Peyton’s still dealing with the fallout from Liv poorly handling Weckler’s interrogation—the lead suspect in the dominatrix murder and subsequent blackmail case. Not only are there holes in the testimony, but the man’s lawyer thinks there’s something larger at play. He’s right. Weckler won’t part with the memory card in order to make a deal because something on it is worth enough to a third party to keep him alive. Until another lawyer butts in. Thorne boots Weckler’s lawyer, tells Peyton off, and the next day Weckler is found dead in his cell. Nothing suspicious there, folks. Liv’s really botched this case for Peyton.

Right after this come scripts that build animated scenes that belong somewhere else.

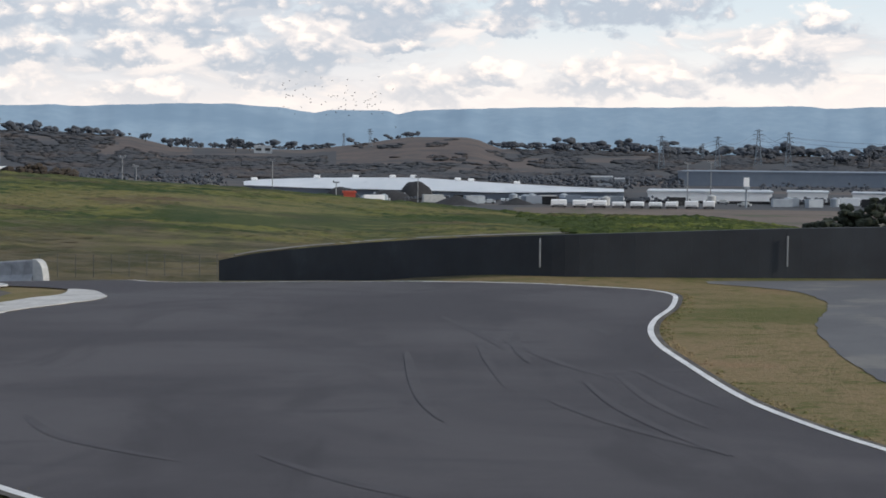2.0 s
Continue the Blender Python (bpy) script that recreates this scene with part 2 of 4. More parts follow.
def asphalt_material():
    m = bpy.data.materials.new("asphalt")
    m.use_nodes = True
    g = Nodes(m.node_tree)
    b = m.node_tree.nodes["Principled BSDF"]
    p = g.node("ShaderNodeNewGeometry").outputs["Position"]
    grain = g.noise(p, 45.0, 3, 0.7)
    blot = g.noise(p, 0.16, 5, 0.55, 0.6)
    wear = g.noise(g.times(p, (1.0, 0.33, 1.0)), 0.55, 5, 0.6, 0.8)
    lane = g.noise(g.times(p, (0.5, 1.6, 1.0)), 0.35, 4, 0.6, 1.5)
    c = g.mix(g.ramp(blot, 0.38, 0.62), (0.044, 0.040, 0.047), (0.078, 0.072, 0.079))
    c = g.mix(g.ramp(wear, 0.50, 0.70, 0.0, 0.7), c, (0.030, 0.027, 0.033))
    c = g.mix(g.ramp(lane, 0.54, 0.74, 0.0, 0.6), c, (0.035, 0.032, 0.039))
    c = g.mix(g.ramp(grain, 0.3, 0.75, 0.0, 0.5), c, (0.078, 0.073, 0.077))
    g.put(b.inputs["Base Color"], c)
    b.inputs["Roughness"].default_value = 0.85
    b.inputs["Specular IOR Level"].default_value = 0.3
    k = g.node("ShaderNodeBump")
    k.inputs["Distance"].default_value = 0.006
    g.put(k.inputs["Height"], grain)
    g.put(b.inputs["Normal"], k.outputs[0])
    return m


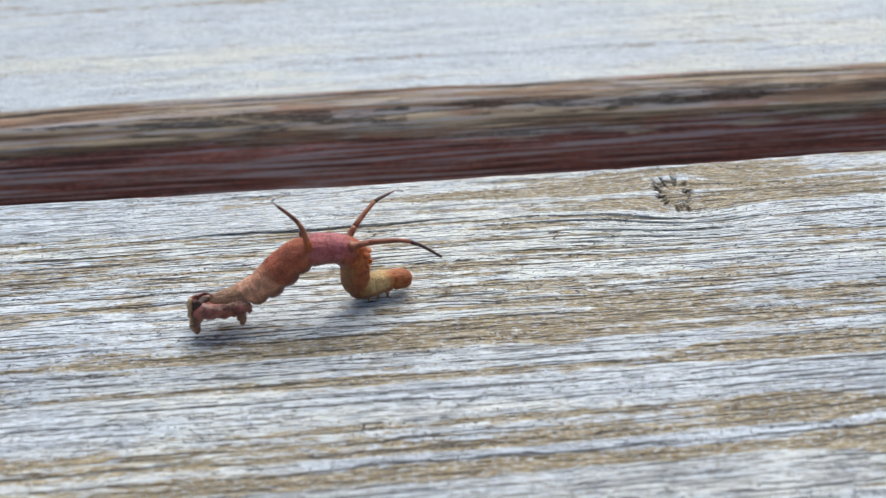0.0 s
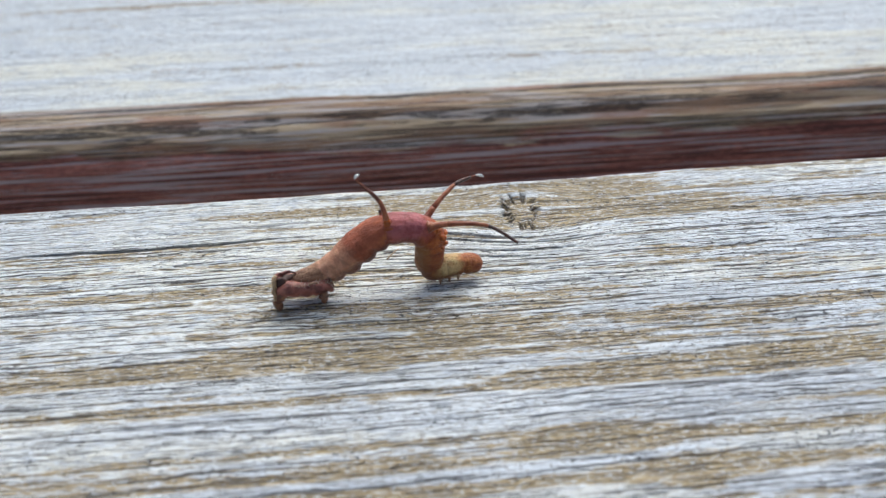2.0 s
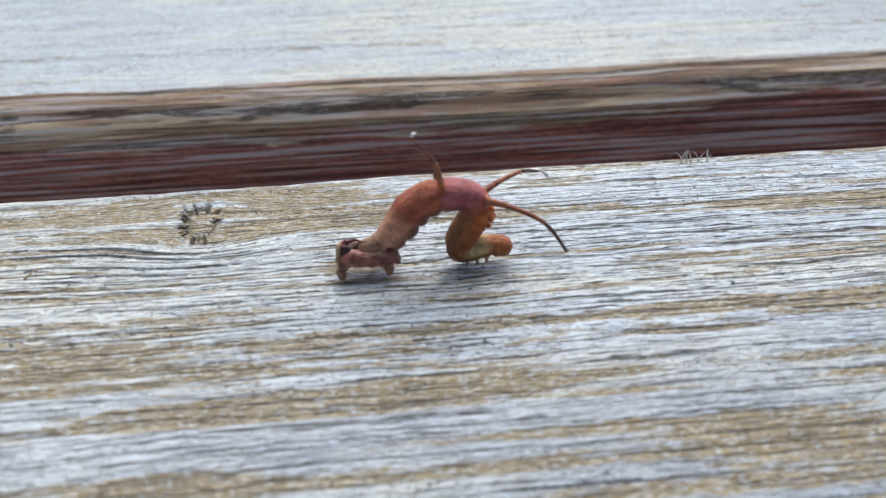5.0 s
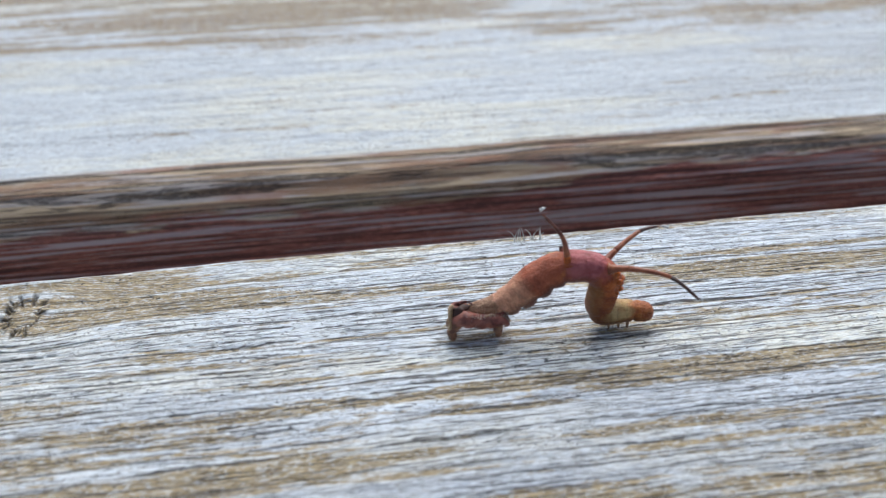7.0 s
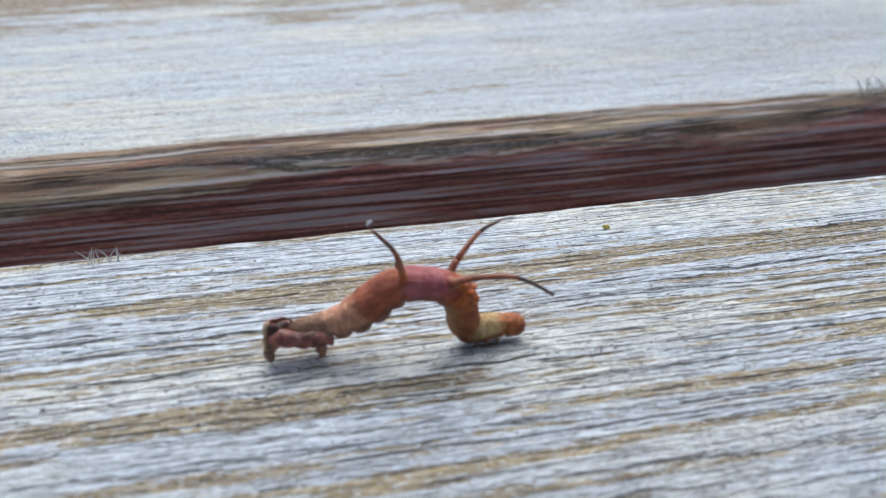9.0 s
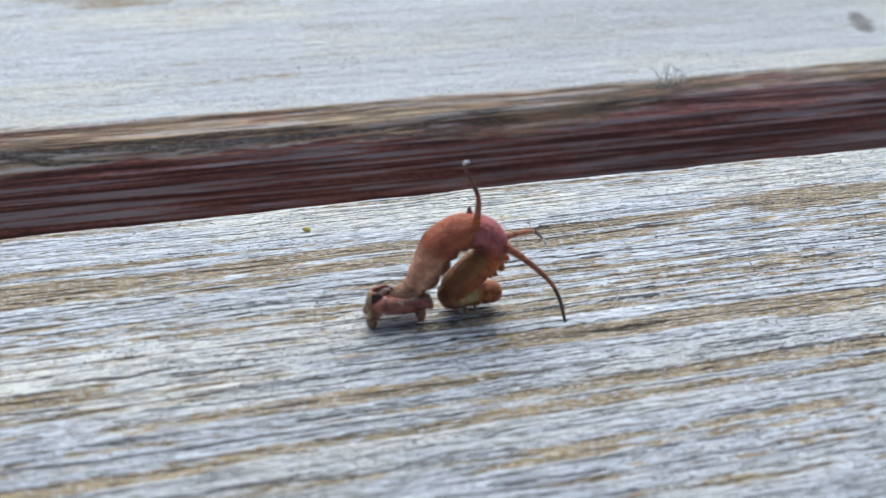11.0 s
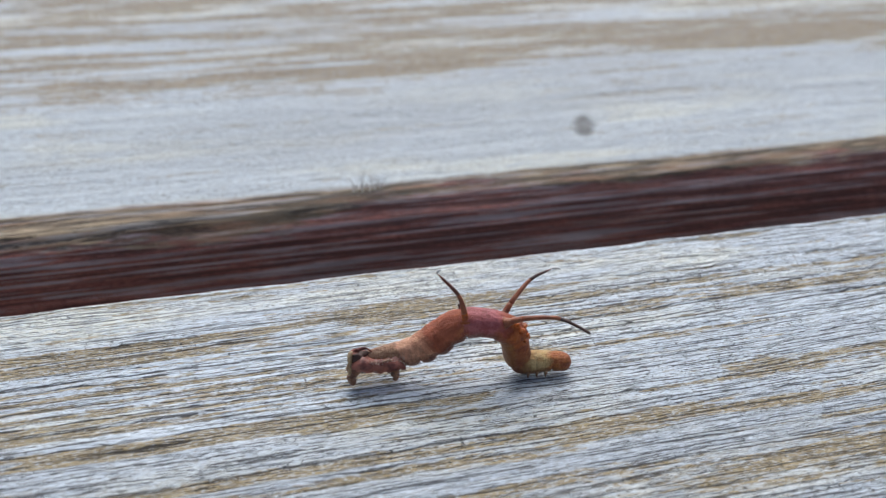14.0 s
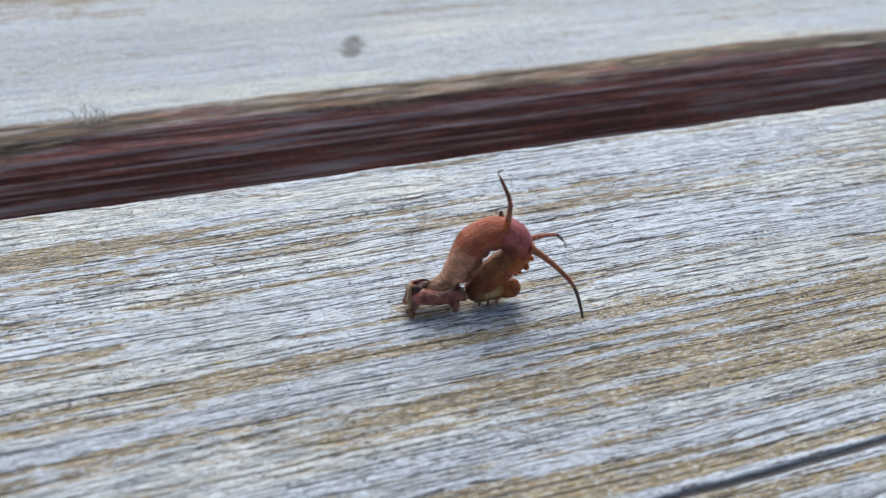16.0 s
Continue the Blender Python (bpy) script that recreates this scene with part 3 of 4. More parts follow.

This is something I’ve waited for them to add to the show. What happens when Liv’s recklessness and egomania isn’t enough to get the job done? She’s certain she’s the end-all, be-all when it comes to getting inside the head of the victim to give them a voice after death. But, come on. Liv barely does her morgue job some weeks. She’s abusive to her boss, Ravi. The number of times she’s embarrassed Clive or committed morally questionable interrogation techniques is astronomical. Let’s face it, Liv sucks at her self-appointed mission. She’s still guilt-eating all these murder victims, with no actual care for the people they were or the families they left behind. All Liv wants is a pat on the head for solving a murder with no pesky laws or moral clauses to worry about. So what if she gets fired? She’s a zombie. Eat a brain, obtain new skills long enough to actually learn them, and go get you a new job. What will the humans in Team Zombie do if Liv continues to not consider the impact of her yo-yo personalities? Will Fillmore-Graves hire them after Liv ruins them like with Major? I think not.
Liv thinks becoming human again will fix her life. Much like in the first episode, I see a character too self-centered to do anything but insert herself in the middle of a hurricane because everyone’s talking about it, then blames family and friends for pushing her. In reality, they jumped in to save her and were blown against the brick wall that is her ego.